Trade-offs are regularly negotiated as part of the resource consent application process under the Resource Management Act, but biodiversity offsets differ in that they aim for no net loss, and ideally even net gain.
Payment can be used as part of the biodiversity offset process, but can be “quite risky because what you’re doing is you’re converting natural capital, which you are going to lose anyway, into financial capital, and the key thing is to make sure it gets converted back again, not just to natural capital but to something that is similar in value”.
Listen to the radio interview as podcast
Sometimes, she says, a financial offset can lead to a better outcome. “If the proponent of the development is not keen, willing or able to engage with a conservation project, an equivalent project can be costed and another organisation or agency identified to carry it out. Then it becomes a cheque writing exercise.
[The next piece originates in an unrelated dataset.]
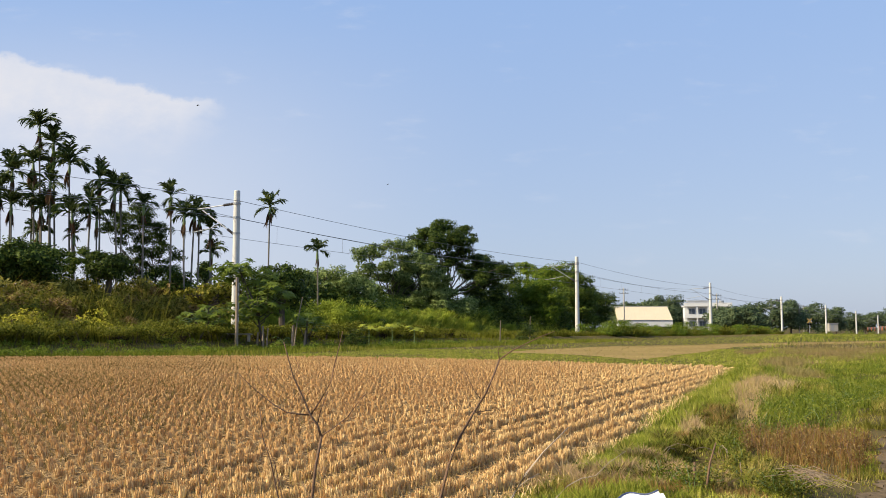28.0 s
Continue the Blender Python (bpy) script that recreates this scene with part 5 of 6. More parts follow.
for y0, y1, n, h0, h1, w in ((3, 10, 300000, 0.030, 0.085, 0.0042), (10, 22, 400000, 0.035, 0.105, 0.0062), (22, 46, 260000, 0.04, 0.12, 0.012), (46, 130, 110000, 0.06, 0.18, 0.030)):
    if y0 < 22:  # tufts
        x, y = scatter(n // 22, -0.1 * y1, 0.5 * y1, y0, y1, waste)
        tuft = np.repeat(0.4 + 0.9 * rng.uniform(size=x.shape) ** 1.4, 22)
        x, y = np.repeat(x, 22), np.repeat(y, 22)
        x, y = x + rng.normal(size=x.shape) * (0.012 + 0.0022 * y), y + rng.normal(size=x.shape) * (0.012 + 0.0022 * y)
        ok = waste(x, y)
        x, y, tuft = x[ok], y[ok], tuft[ok]
    else:
        x, y = scatter(n, -0.5 * y1, 0.5 * y1, y0, y1, waste)
        tuft = np.ones(x.shape)
    off = ACROSS.x * x + ACROSS.y * y - FIELD_EDGE - edge_drift(y)
    bund = np.exp(-((off - 0.60) / (0.46 + 0.02 * y)) ** 2)
    chance = rng.uniform(size=x.shape)
    ok = (chance > np.clip(patch(x, y, 0.75, 1.0) - 0.25, 0, 0.4) * (1 - bund)) & ~on_path(x, y)
    if y0 < 22:
        ok &= (inside("bare", x, y) < 0.0) | (chance < 0.10)
        ok &= (patch(x, y, 5.5, 0.3) + 0.6 * patch(x, y, 13.0, 1.2) < 0.42) | (chance < 0.22) | (off < 0.9) | (y > 13)  # thin spots show dark earth
        ok &= (inside("hollow", x, y) < 0.05) | (chance < 0.03)
        ok &= (inside("withered", x, y) < 0) | (chance < 0.7)
        ok &= np.hypot(x - SHEET_AT[0], y - SHEET_AT[1] + 0.1) > 0.24
    x, y, off, bund, tuft = x[ok], y[ok], off[ok], bund[ok], tuft[ok]
    haze = rng.normal(size=x.shape)
    lush = (inside("lush", x, y) + 0.12 * haze > 0) | ((y > 15) & (off > 1.0) & (patch(x, y, 0.7, 0.9) + 0.6 * haze > -0.15))
    tan = (inside("tan", x, y) + 0.16 * haze > 0) & (y < 70)
    rusty = (inside("rusty", x, y) + 0.25 * haze > 0) | (inside("withered", x, y) + 0.2 * haze > 0)
    mixed = 0.5 * patch(x, y, 0.9, 1.9) + 0.5 * patch(x, y, 2.6, 0.4) + 0.30 * haze - 0.9 * bund
    far_dry = (mixed > 0.05) & (off > 1.2 + 0.02 * y) & (y > 15) & (y < 70)
    olive = (mixed > -0.28) & ((off > 0.7) | ((y < 6.9) & (off > 0.15))) & (y <= 24)
    tall = tuft * (1 + 0.45 * bund) * (0.45 + 0.55 * step(0.0, 0.45, off)) * rng.uniform(h0, h1, x.shape) * (1 + 0.35 * patch(x, y, 0.9, 2.0)) * np.select([lush, tan | rusty], [1.2, 0.8], 1.0) * (0.68 + 0.32 * step(5.5, 8.0, y))
    sort = np.select([tan & (y > 18), tan, lush, rusty, far_dry, olive], [3, 1, 2, 4, 3, 5], 0)
    for kind, nm, label, material in ((0, "grass", "short fresh green grass along the field bund", M_GRASS), (1, "dead_grass", "tan dead grass in patches on the waste ground", M_PALE_DEAD),
                                      (2, "lush_grass", "lush dark green grass on the waste ground", M_LUSH), (3, "dry_weeds", "dry brownish weeds on the waste ground", M_GRASS_DRY),
                                      (4, "rusty_weeds", "rusty withered weeds on the waste ground", M_WITHER), (5, "olive_grass", "short olive-green grass on the waste ground", M_OLIVE_GRASS)):
        sel = sort == kind
        if not sel.any():
            continue
        V, F = blades(on_ground(x[sel], y[sel]), tall[sel], w * rng.uniform(0.6, 1.5, sel.sum()), rng.uniform(0.1, 1.1, sel.sum()))
        stuff(nm, label, "grass", V, F, material)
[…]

However, the gains at the end are more secure, so it’s not always a bad idea.”
However, in some instances she says it can become “cash for damage”.
It’s simply factored in as a compliance cost within the development and people forget about the point of offsets being the very final option of the mitigation hierarchy where avoidance is always your best bet.
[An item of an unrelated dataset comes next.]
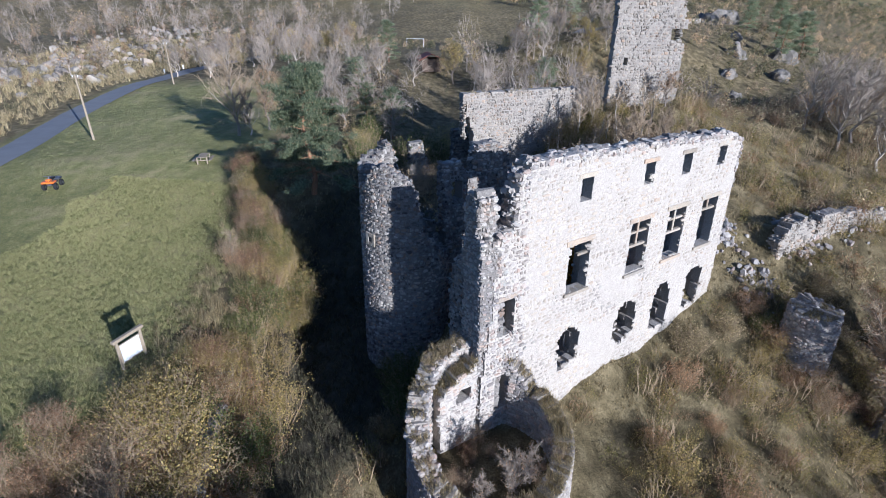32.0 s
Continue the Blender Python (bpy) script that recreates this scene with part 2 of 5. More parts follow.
def ground_material():
    m, nt, b = material("ground", 0.95)
    n1, n2, n3 = noise_at(nt, 0.12, 4.0), noise_at(nt, 0.9, 5.0), noise_at(nt, 9.0, 6.0)
    dry = ramp(nt, n2, [(0.3, (0.075, 0.06, 0.03)), (0.5, (0.15, 0.12, 0.065)), (0.7, (0.27, 0.22, 0.13))])
    green = ramp(nt, n2, [(0.3, (0.16, 0.165, 0.06)), (0.55, (0.235, 0.225, 0.09)), (0.75, (0.32, 0.285, 0.13))])
    straw = ramp(nt, noise_at(nt, 0.22, 5.0, None, 0.7), [(0.5, (0, 0, 0)), (0.66, (0.7, 0.7, 0.7))])
    green = mixed(nt, straw, green, (0.36, 0.30, 0.17))
    # mown grass on the flat lawn: a stretch of the plan south of the moat
    pos = nt.nodes.new("ShaderNodeNewGeometry").outputs["Position"]
    sep = nt.nodes.new("ShaderNodeSeparateXYZ")
    nt.links.new(pos, sep.inputs[0])
    lip = nt.nodes.new("ShaderNodeMath")
    lip.operation = 'MULTIPLY_ADD'
    nt.links.new(sep.outputs[0], lip.inputs[0])
    lip.inputs[1].default_value, lip.inputs[2].default_value = -0.22, -14.6
    tot = nt.nodes.new("ShaderNodeMath")
    nt.links.new(lip.outputs[0], tot.inputs[0])
    nt.links.new(sep.outputs[1], tot.inputs[1])
    wig = nt.nodes.new("ShaderNodeMath")
    wig.operation = 'MULTIPLY_ADD'
    nt.links.new(n2, wig.inputs[0])
    wig.inputs[1].default_value = 4.0
    nt.links.new(tot.outputs[0], wig.inputs[2])
    mr = node(nt, "ShaderNodeMapRange")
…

In New Zealand, biodiversity offsets are included in several regional policy statements and plans, but are not mandatory, and the EDS is calling for statutory guidance and more clarity on parameters that proponents of development projects have to meet.
Marie Brown says there are several examples of companies that take their responsibilities seriously but that does not mean certain success, “not because of lack of effort but because ecological timelines are very different to human timelines”.
“Overall an enhanced policy context will be a really useful operating minimum for the good guys and it will give the bad guys a goal, and a really crucial goal.”
Compliance and enforcement are also important issues. During her PhD research, Marie Brown found that less than half of the ecological conditions in resource consents were met. “A lot of energy goes into the front part of the process … but as soon as the first sod is turned, there’s an awful lot fewer people watching, and that means that the loss to nature is sometimes silent”.